FIG. 1 describes the impact brought by the two types of latency differences.
Q1: Although time synchronization and uplink timing advance processes are completed between a terminal and a low frequency macro base station (an eNB in FIG. 1), in other words, a signal sent by a network side clock to the eNB and a signal sent by UE to the eNB in FIG. 1 are aligned in terms of time, when this result is reused on a micro base station, a random latency difference is caused when uplink transmission signals of different terminals (UE 1 and UE 2 in the figure) arrive at a micro base station (TP 1 in the figure). The latency difference damages time domain orthogonality of an uplink measurement reference signal and also interferes with a data part of the uplink measurement reference signal.
Q2: In addition, even for a single terminal (the UE 1 in the figure), when a result that the terminal is aligned with the macro base station in terms of time is reused on the micro base station (the TP 1 in the figure), a latency difference is caused between a low frequency macro base station and a high frequency micro base station because of different path propagation distances. This latency difference causes beam detection missing, and consequently a reference signal sent using a specific beam cannot be completely received.
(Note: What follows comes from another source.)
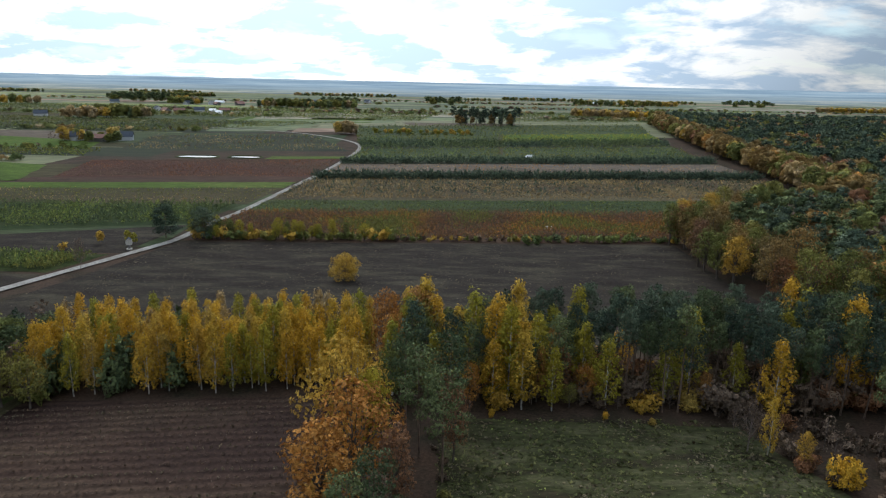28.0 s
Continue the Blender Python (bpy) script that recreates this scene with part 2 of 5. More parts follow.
M = {}
PINE = [(0.066, 0.091, 0.045), (0.092, 0.121, 0.056), (0.126, 0.151, 0.066)]
SPRUCE = [(0.044, 0.067, 0.048), (0.064, 0.092, 0.064), (0.091, 0.120, 0.079)]
GREENS = [(0.105, 0.142, 0.050), (0.140, 0.178, 0.056), (0.180, 0.205, 0.062)]
YELLOW = [(0.50, 0.300, 0.037), (0.58, 0.350, 0.042), (0.47, 0.315, 0.050)]
LIME = [(0.29, 0.252, 0.035), (0.34, 0.290, 0.040), (0.265, 0.252, 0.040)]
OLIVE = [(0.115, 0.132, 0.042), (0.150, 0.158, 0.046), (0.20, 0.185, 0.052)]
GOLD = [(0.43, 0.270, 0.050), (0.49, 0.315, 0.056), (0.39, 0.275, 0.071)]
ORANGE = [(0.354, 0.159, 0.041), (0.401, 0.189, 0.047), (0.319, 0.165, 0.053)]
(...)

Therefore, in a HetNet hybrid networking scenario in which a micro base station is a high frequency base station and a macro base station is a low frequency base station, a problem exists that an uplink reference signal cannot be correctly transmitted because synchronization and a TA between a terminal and a macro base station cannot be reused between the terminal and a high frequency micro base station. How to design an uplink reference signal transmission solution to ensure uplink reference signal transmission accuracy is an urgent problem to be resolved.